Furthermore, the chief of the visiting IMF Mission said weaker-than expected growth in the advanced economies could weigh on export of ready made garments (RMG) and remittance inflows.
Cowen said rising subsidy costs threaten to squeeze the fiscal space needed for social and development spending in Bangladesh.
"As a result, domestic financing pressures on the government budget could intensify," Cowen told the meeting.
While noting that tax revenues exceeded 10 per cent of gross domestic product (GDP) in fiscal year (FY) 11 -- "a major milestone for Bangladesh" -- he observed that spending of funds under the annual development programme (ADP), though improving, has "remained below target".
"The trade deficit is widening, as surging imports outpaced exports in FY11, driven by high global commodity prices, rising oil demand and rapid credit expansion," he added.
Describing the external pressure on the Bangladesh economy, Cowen said the country's overall BoP was in a deficit for the first time in a decade, leading to losses of foreign exchange reserve, "notwithstanding positive valuation efforts" in FY11.
Slower remittance growth and lower aid inflows, he noted, added further pressure on the country's balance-of-payments (BoP) situation.
The Bangladesh Taka "has come under pressure, with a moderate depreciation vis-à-vis the US dollar allowed to facilitate external adjustment," he added.
He said by resolving infrastructure bottlenecks, improving business environment, attracting foreign direct investment (FDI) through easing foreign exchange regulations, expanding the export base and accelerating regional integration, Bangladesh could become a potential partner of the global engine of growth.
"The global engine of growth will be in Asia for the next few years, with Bangladesh being situated at the cross-roads of the world's most dynamic region," Cowen said.
According to the latest data, the rate of annual average inflation went up by 0.31 percentage point to 9.11 per cent in July this fiscal from 8.80 per cent of the previous month while the point-to-point inflation rate rose to 10.96 per cent from 10.17 per cent during the same period.
The food price inflation rose to 13.40 per cent in July last from 12.51 per cent of the previous month while that of non-food items reached 6.46 per cent from 5.73 per cent on a point-to-point basis, according to the Bangladesh Bureau of Statistics (BBS) data.
The country's BoP showed a deficit of $635 million in FY 2010-11 against the surplus of $2.87 billion of the previous fiscal, according to the Bangladesh Bank (BB).
The country's overall trade deficit widened by more than 42 per cent to $7.33 billion in the last fiscal as the import bill rose sharply due to the price-hike of commodities in the global market.
In FY11, export earnings stood at $23.008 billion against the import payments of $30.336 billion, the BB data showed.
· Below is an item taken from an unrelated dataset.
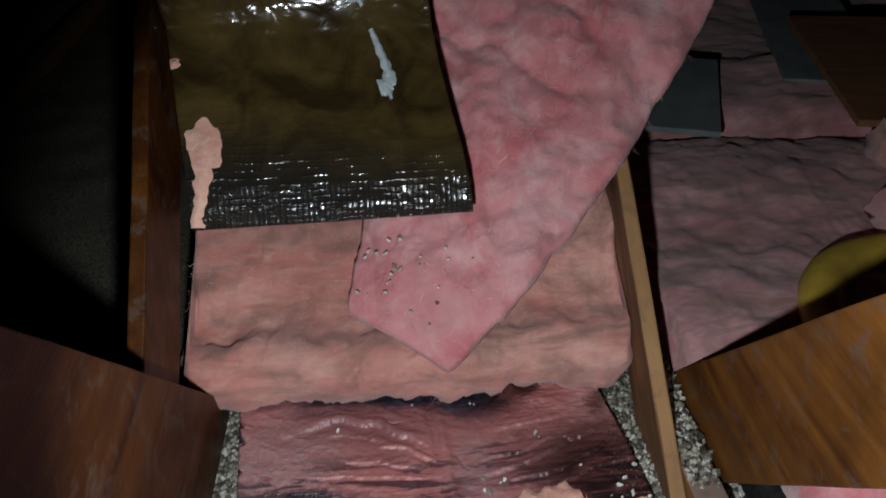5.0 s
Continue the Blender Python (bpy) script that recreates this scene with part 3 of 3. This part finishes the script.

Trade deficit was $5.155 billion in the previous FY 2010.
Responding to a question on the situation in the capital market, Cowen said the IMF wants to see the exposure of banks to the capital market at some manageable limit.
He said concerted efforts are needed to increase power generation, improve the efficiency of operations in transport and port sectors so that the flow of FDI to the country is increased.
He said the fuel prices of Bangladesh are less than those of India, posing a threat to widening the budget deficit.
Describing the opportunities for the Bangladesh economy in the future, Cowen said further gains of its RMG exports to the global market, a stronger than anticipated uptick in manpower exports, and additional price relief could provide a cushion to the growth, current account and inflation outlook.
Furthermore, accelerated tax, public financial management, and financial sector reforms could boost private sector vibrancy and put Bangladesh on a higher growth trajectory.
AmCham President Aftab-ul-Islam and AmCham Executive Director A. Gafur spoke on the occasion.